What is your position and what do you do on a day-to-day basis?
I am the National Head of Family Law at Irwin Mitchell. I predominantly work between the Manchester and London offices, although I also visit our other seven office locations to visit the family law teams. I continue to undertake fee earning work in addition to working with my Private Wealth and Business colleagues, with a view to steering a cohesive approach to problem solving and hopefully, ensuring that each client’s matter is considered on a bespoke and holistic basis. I am also the Regional Managing Partner for the Manchester office, which is a full service office of approximately 260 colleagues. My role as the National Head of Family Law involves constantly reviewing how we might stay current as regards to legal developments, with fabulous support from our dedicated professional support lawyer, Hayley Trim. I try to ensure that our team members feel supported so that they will fulfil their professional potential, whether that is from a technical or leadership perspective. I liaise with our colleagues across the Group, in other divisions and with our Group Services teams, such as our Learning and Development team and our marketing and PR teams, who provide the entire team with on-going support. Approximately one half of my time is devoted to fee earning with the balance being spent in looking at strategy and leadership issues.
How long have you been in this role and what brought you here?
I joined Irwin Mitchell in 2011. I became the National Head of Family Law in July 2017 and the Regional Managing Partner for Manchester in 2018. I was excited about joining the firm because our then National Head, Martin Loxley, was a presenter at the Resolution Conferences and I was impressed by him. I was also persuaded to join the firm by a former colleague who waxed lyrical about the firm and I have not been disappointed since joining. I believe that meritocracy is all important. At Irwin Mitchell, I feel we have an environment in which to flourish professionally, which is meritocratic.
Any memorable stories from your career so far?
Loads - there are some disasters and some success stories. Every case is memorable because it is different. Working with people is what drives me, whether clients or colleagues. The most exciting moment of my career was representing two clients at the same time in the Supreme Court. It was a wonderful experience, the judges were amazing, the experience itself was incredible, working alongside such talented counsel (on both sides) and even my opponent solicitors were memorable, professionally fulfilling and something which I will never forget. I must add that both clients remain friends with me, which also a great outcome.
What is the best and worst part of the day for you?
I truly hate admin tasks and have to force myself each day to attend to dotting the i’s and crossing the t’s. It has to be a morning job, otherwise it never gets done. The best part of the day is after that is done (or re-scheduled!).
What keeps you motivated?
Working with clients but also, in recent years, colleagues with whom I have great friendships. Feeling like I am making a contribution to changing things in the office environment and, very occasionally, in relation to the law. I absolutely love tricky cases and trying to find an angle as to how to achieve a client’s objectives.
Tea or coffee?
What would you say to anyone thinking of a career in your field?
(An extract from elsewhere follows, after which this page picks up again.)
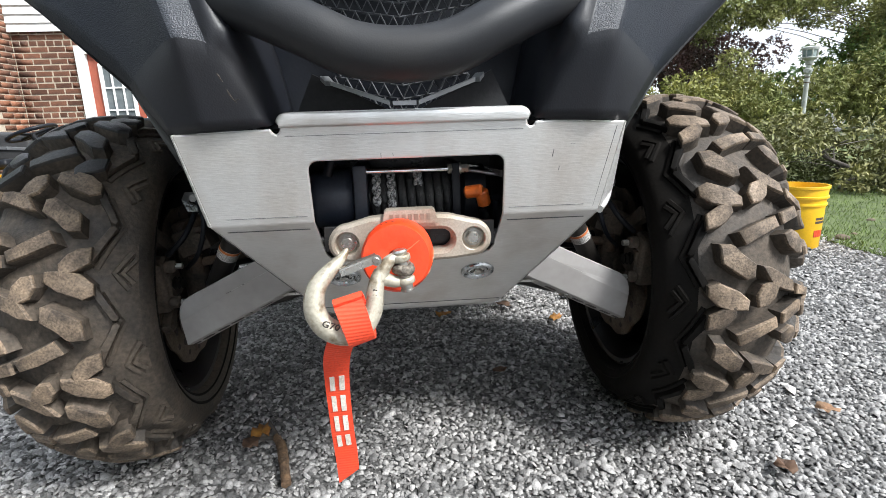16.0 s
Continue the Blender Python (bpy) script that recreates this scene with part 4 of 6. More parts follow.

It is incredibly fulfilling but hard work.
What song do you listen to the most?
I don’t listen to trendy music. To motivate me, I listen to various songs but, as a child, my mum played Helen Reddy’s “I am Woman” every night for about 3 years after my dad left and when I feel that I need strength, I listen to that.
Who inspires you within the world of family law?
Baroness Hale, many members of the bar, my colleagues with whom I spend a lot of time.
How do you enjoy your time outside of work?
I am extremely boring: I love Radio 4 (especially The Archers), I like spending time with my husband, my mum and my three sons (although I have gone off that since they became teenagers). I have recently started watching box sets. It has been perilous as I cannot stop watching and have turned into a sloth.
A Personal Shopper. In law? I would like to do contentious probate.
If you could change one thing about the family justice system what would it be and why?
I would ensure that legal aid was reinstated. I stopped doing legal aid work in around 2003 and I felt deep shame about it to be honest. Since it was abolished, I feel even more ashamed. It is entirely wrong that those people who are most vulnerable are left without proper representation when facing very significant upheaval and distress in their personal lives, and do not possess the skills or the wherewithal to deal with the court process.